Handling your Georgia Personal Injury Claim – A Complete Guide Part 5

  • How will my case get settled? Will I need to go to court?

Q: What is the difference between negotiation, mediation, arbitration and litigation?  How and when do you decide to move from one to the other?

A: Negotiation is simply the process of communicating with the insurance company. We start out with a settlement demand, and the insurance company will respond with an opening settlement offer. At that point there will be communications back and forth where each side works to get the other side closer to their ultimate number, to try to get the case settled. After the negotiation process, if the offer is within our range of settlement evaluation, and the client wishes to settle, then the case is settled. If we are unable to negotiate a favorable settlement and the client and attorney decide they want to move forward, the next step in the process is to file a civil action (AKA law suit) with the court. The law suit is served on the responsible party, and at this point the litigation process begins.
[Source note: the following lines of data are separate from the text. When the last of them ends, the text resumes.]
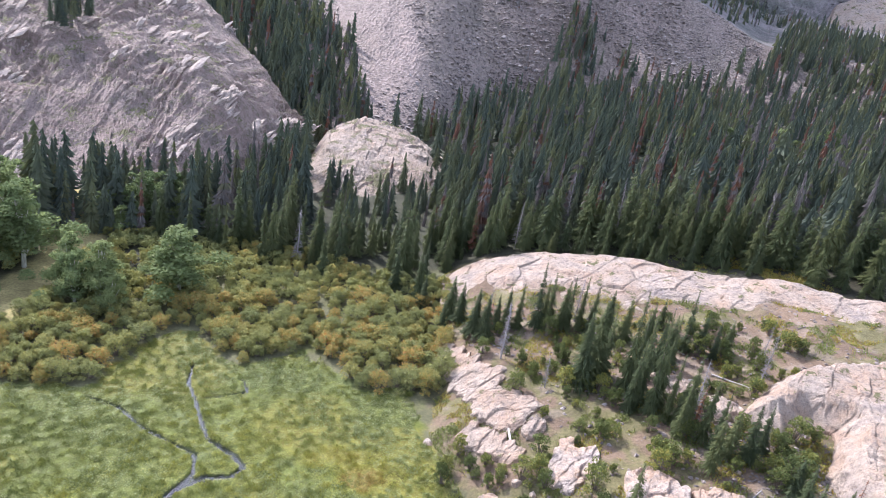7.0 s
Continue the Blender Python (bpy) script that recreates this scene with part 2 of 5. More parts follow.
def granite(name, pale, warm, grey, lichen, scale=1.0, dip=(0, 35, 20), crack=0.5, turf=0.0):
    """Weathered slab rock: pink and cream patches, grey lichen, cracks along the dip."""
    m, n, l, b = material(name, 0.88, 0.25)
    p = position(n, l, (scale, scale, scale))
    patches = ramp(n, [(0.32, grey), (0.45, pale), (0.6, warm), (0.75, pale)])
    l.new(noise_at(n, l, p, 0.16, 8, 0.62), patches.inputs[0])
    spots = ramp(n, [(0.34, (0, 0, 0)), (0.52, (1, 1, 1))])
    l.new(noise_at(n, l, p, 1.3, 8, 0.7), spots.inputs[0])
    col = mixed(n, l, "MIX", spots.outputs[0], lichen, patches.outputs[0])
    long = position(n, l, (0.16 * scale, 0.75 * scale, 0.75 * scale), dip)
    v = node(n, "TexVoronoi", Scale=1.0, Randomness=0.9)
    v.feature = "DISTANCE_TO_EDGE"
    wob = node(n, "TexNoise", Scale=1.2 * scale, Detail=4)
    l.new(p, wob.inputs["Vector"])
    l.new(mixed(n, l, "LINEAR_LIGHT", 0.05, long, wob.outputs["Color"]), v.inputs["Vector"])
    line = ramp(n, [(0.0, (0, 0, 0)), (0.02, (1, 1, 1))])
    l.new(v.outputs["Distance"], line.inputs[0])
    col = mixed(n, l, "MULTIPLY", crack, col, line.outputs[0])
    fine = noise_at(n, l, p, 5.0, 8, 0.7)
    grain = ramp(n, [(0.3, (0.72, 0.72, 0.72)), (0.7, (1.12, 1.12, 1.12))])
    l.new(fine, grain.inputs[0])
    col = mixed(n, l, "MULTIPLY", 1.0, col, grain.outputs[0])
    stain = ramp(n, [(0.30, (0.5, 0.46, 0.44)), (0.42, (0.97, 0.97, 0.97)), (0.6, (1.05, 1.05, 1.05)), (0.72, (1.12, 0.98, 0.84))])
    l.new(noise_at(n, l, long, 2.2, 9, 0.68, 0.4), stain.inputs[0])
    col = mixed(n, l, "MULTIPLY", 0.7, col, stain.outputs[0])
    if turf:
        g = n.new("ShaderNodeNewGeometry")
        up = n.new("ShaderNodeSeparateXYZ")
        l.new(g.outputs["True Normal"], up.inputs[0])
        k = n.new("ShaderNodeMath")
        k.operation = "MULTIPLY_ADD"
        k.inputs[1].default_value = 0.35
        l.new(up.outputs["Z"], k.inputs[0])
        l.new(noise_at(n, l, p, 0.33, 7, 0.65), k.inputs[2])
        t = ramp(n, [(turf, (0, 0, 0)), (turf + 0.05, (1, 1, 1))])
        l.new(k.outputs[0], t.inputs[0])
        col = mixed(n, l, "MIX", t.outputs[0], col, (0.13, 0.12, 0.055))
    l.new(col, b.inputs["Base Color"])
    h = mixed(n, l, "ADD", 0.8, fine, noise_at(n, l, long, 3.0, 8, 0.7))
    bumped(n, l, b, h, 1.0, 0.4 / scale)
    return m


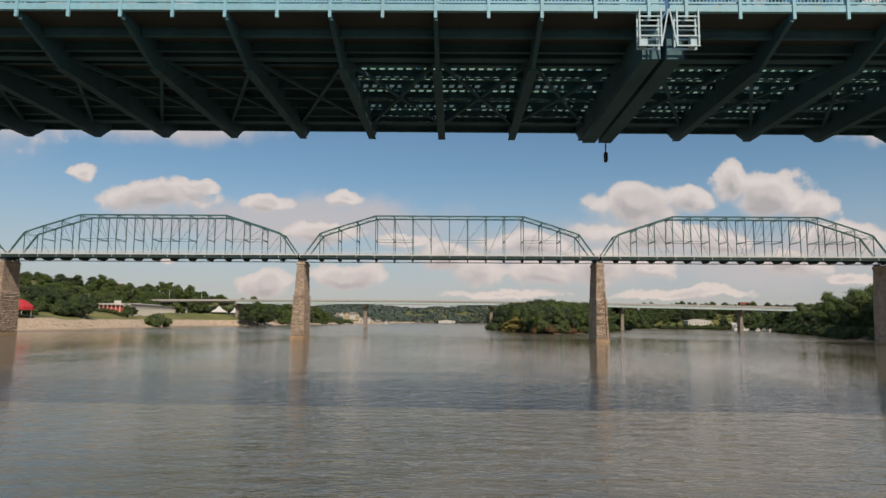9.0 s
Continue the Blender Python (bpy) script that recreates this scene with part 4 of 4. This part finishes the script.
def grove(models, count, place, sizes, gap, seed, squash=(0.85, 1.15)):
    """Plants trees at random where place(rng) says, no two closer than gap."""
    rng = random.Random(seed)
    done, tries, spots = 0, 0, []
    while done < count and tries < count * 30:
        tries += 1
        x, y = place(rng)
        if all((x - a) ** 2 + (y - b) ** 2 > gap * gap for a, b in spots):
            spots.append((x, y))
            plant(rng.choice(models), x, y, rng.uniform(*sizes), rng.uniform(0, 360), 0.3, rng.uniform(*squash))
            done += 1


def undergrowth(name, label, count, place, sizes, seed):
    """Bank scrub beyond counting: many low bushes in one mesh."""
    rng = random.Random(seed)
    src = SHRUBS[0].children
    mesh = [c for c in src if c.name.startswith("crown")][0].data
    pv = np.empty(len(mesh.vertices) * 3)
    mesh.vertices.foreach_get("co", pv)
    pv = pv.reshape(-1, 3)
    tri = np.array([tuple(p.vertices) for p in mesh.polygons])
    vs, fs = [], []
    for i in range(count):
        x, y = place(rng)
        a, k = rng.uniform(0, 6.283), rng.uniform(*sizes)
        z = float(land_height(np.array(x), np.array(y))) - 0.3
        c, q = math.cos(a) * k, math.sin(a) * k
        vs.append(np.stack([pv[:, 0] * c - pv[:, 1] * q + x, pv[:, 0] * q + pv[:, 1] * c + y, pv[:, 2] * k * rng.uniform(0.8, 1.1) + z], 1))
        fs.append(tri + i * len(pv))
    me = bpy.data.meshes.new(name)
    me.from_pydata(np.concatenate(vs).tolist(), [], np.concatenate(fs).tolist())
    me.materials.append(LEAF_A)
    tagged(new(name, me), label, "undergrowth", kind="stuff")


def on_island(rng):
    y = rng.uniform(486, 860)
    w = float(np.interp(y, ISLAND_Y, ISLAND_W)) - 3.5
    return float(np.interp(y, ISLAND_Y, ISLAND_X)) + rng.uniform(-1, 1) * max(w, 1.0), y


random.seed(5)


def island_woods():
    """Even-topped woods: the trees stand taller towards the broad upstream end."""
    rng, spots = random.Random(31), []
    for _ in range(6000):
        x, y = on_island(rng)
        gap = 5.2 if y < 620 else 7.5
        if len(spots) < 215 and all((x - a) ** 2 + (y - b) ** 2 > gap * gap for a, b in spots):
            spots.append((x, y))
            model, tall = rng.choice(list(zip(TREES, (15.0, 18.5, 13.0, 12.0, 11.0))))
            reach = min(24.0, 4.0 + 0.046 * (y - 215)) * rng.uniform(0.78, 1.02)
            size = min(1.75, reach / tall)
            plant(model, x, y, size, rng.uniform(0, 360), 0.3, reach / tall / size)


island_woods()
for x, y, k in ((47.0, 508, 1.2), (44.5, 526, 1.35), (42, 545, 1.0)):
    plant(SHRUBS[1], x, y, k)
for x, y in ((57, 474), (55, 478), (60, 478), (58, 482), (63, 484), (67, 492), (72, 503), (77, 512)):
    plant(SHRUBS[2], x, y, 1.3)
for x, y in ((49, 515), (44, 575), (41, 620), (40, 665), (42, 690), (86, 530), (95, 552), (106, 578), (120, 610), (135, 650), (150, 690), (155, 715), (54, 490), (52, 505), (81, 520), (90, 540), (100, 565), (112, 590), (45, 600), (42, 640), (128, 630), (142, 670)):
    plant(SHRUBS[0], x, y, 1.4)


for i in range(58):
    y = 475 + i * 6.2
    c, w = float(np.interp(y, ISLAND_Y, ISLAND_X)), float(np.interp(y, ISLAND_Y, ISLAND_W))
    plant(SHRUBS[2] if i in (1, 2, 3, 5, 8) else SHRUBS[0], c - w + 1.0, y, random.uniform(0.7, 1.3))
    plant(SHRUBS[2] if i in (2, 3, 4, 6, 10) else SHRUBS[0], c + w - 1.0, y + 2, random.uniform(0.7, 1.3))


def bank(side, y0, y1, d0, d1):
    def place(rng):
        y = rng.uniform(y0, y1)
        x = float(np.interp(y, BANK_Y, LEFT_X if side < 0 else RIGHT_X))
        return x + side * rng.uniform(d0, d1), y
    return place


# the wooded bank on the town side: a solid wall of leaves down to the water
grove(TREES, 80, bank(1, 150, 470, 4, 20), (0.8, 1.1), 6.5, 41)
grove(TREES, 110, bank(1, 140, 520, 20, 90), (1.1, 1.45), 8.5, 42)
grove(TREES[:2], 26, bank(1, 330, 480, 5, 24), (1.25, 1.55), 8.0, 48)
grove(SHRUBS[:1], 130, bank(1, 145, 480, -1.5, 5), (0.9, 1.5), 2.6, 43)
grove(TREES, 110, bank(1, 470, 1010, 5, 45), (1.1, 1.5), 8.0, 44)
grove(TREES, 80, bank(1, 470, 1010, 45, 170), (1.1, 1.5), 13.0, 45)
undergrowth("bank_scrub", "green scrub along the wooded bank", 260, bank(1, 475, 1000, -1.0, 6), (1.0, 1.9), 49)


def closing_bank(rng):
    return rng.uniform(150, 470), rng.uniform(1095, 1190)


grove(TREES, 110, closing_bank, (0.9, 1.3), 9.0, 46)


def behind_boathouses(rng):
    while True:
        x, y = bank(1, 1004, 1095, 3, 110)(rng)
        if y > 1042 or not 262 < x < 412:
            return x, y


grove(TREES, 45, lambda rng: (rng.uniform(300, 520), rng.uniform(1058, 1112)), (0.9, 1.2), 7.5, 59)
grove(TREES, 16, lambda rng: (rng.uniform(372, 425), rng.uniform(1030, 1080)), (0.8, 1.0), 7.0, 62)
undergrowth("boathouse_scrub", "low green scrub round the boathouses", 130, lambda rng: (rng.uniform(262, 412), rng.uniform(1012, 1056)), (0.35, 0.6), 63)
grove(TREES, 90, behind_boathouses, (0.8, 1.15), 7.0, 47)
undergrowth("marina_scrub", "green scrub round the marina bank", 110, bank(1, 1006, 1098, -1, 5), (1.0, 1.7), 50)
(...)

The litigation process consists of receiving documents, requesting and receiving answers to written questions, depositions of parties, doctors, witnesses, etc. This is called the discovery process, and is generally lasts around six months. Once the discovery process is concluded, the case is placed on the judge’s trial calendar for a jury trial. In the state of Georgia, it is a twelve person jury, and a unanimous verdict is required.

Mediation is a proceeding where the parties rely on a mediator to resolve a case. It is generally a very experienced lawyer or a retired judge. The mediator is a facilitator of the negotiations, and will work to assist the parties to resolve the case.

Both parties agree on the mediator, the date is set, and the mediation begins. All parties involved will meet in a conference room, and make their arguments. Then each party will meet in a separate room with the mediator, who will then go back and forth between parties, pointing out the strengths and weaknesses of each other’s sides, and how a jury might respond to those points. He or she will use those facts to try to encourage the insurance company to increase their offer, or to persuade the plaintiff to reduce their demand. If an agreement is made, it typically is not a number that either side is excited about, but is one they can live with. The virtue of settling a case through mediation is certainty. The downside of not settling a case through mediation is the potential for litigation. Litigation (AKA a jury trial) not only introduces the risk of uncertainty, as often there is a big loser and a big winner. But it also is more time consuming, and more expensive to pursue on both sides.

Arbitration is much like mediation, but with one big difference. It is like a mini trial. With mediation, the parties must agree on the outcome in order for the case to settle. In arbitration, the arbitrator determines the outcome of the case. Arbitration is something we do not pursue, as we believe our clients are the ones who should control whether they want the outcome to be binding or not.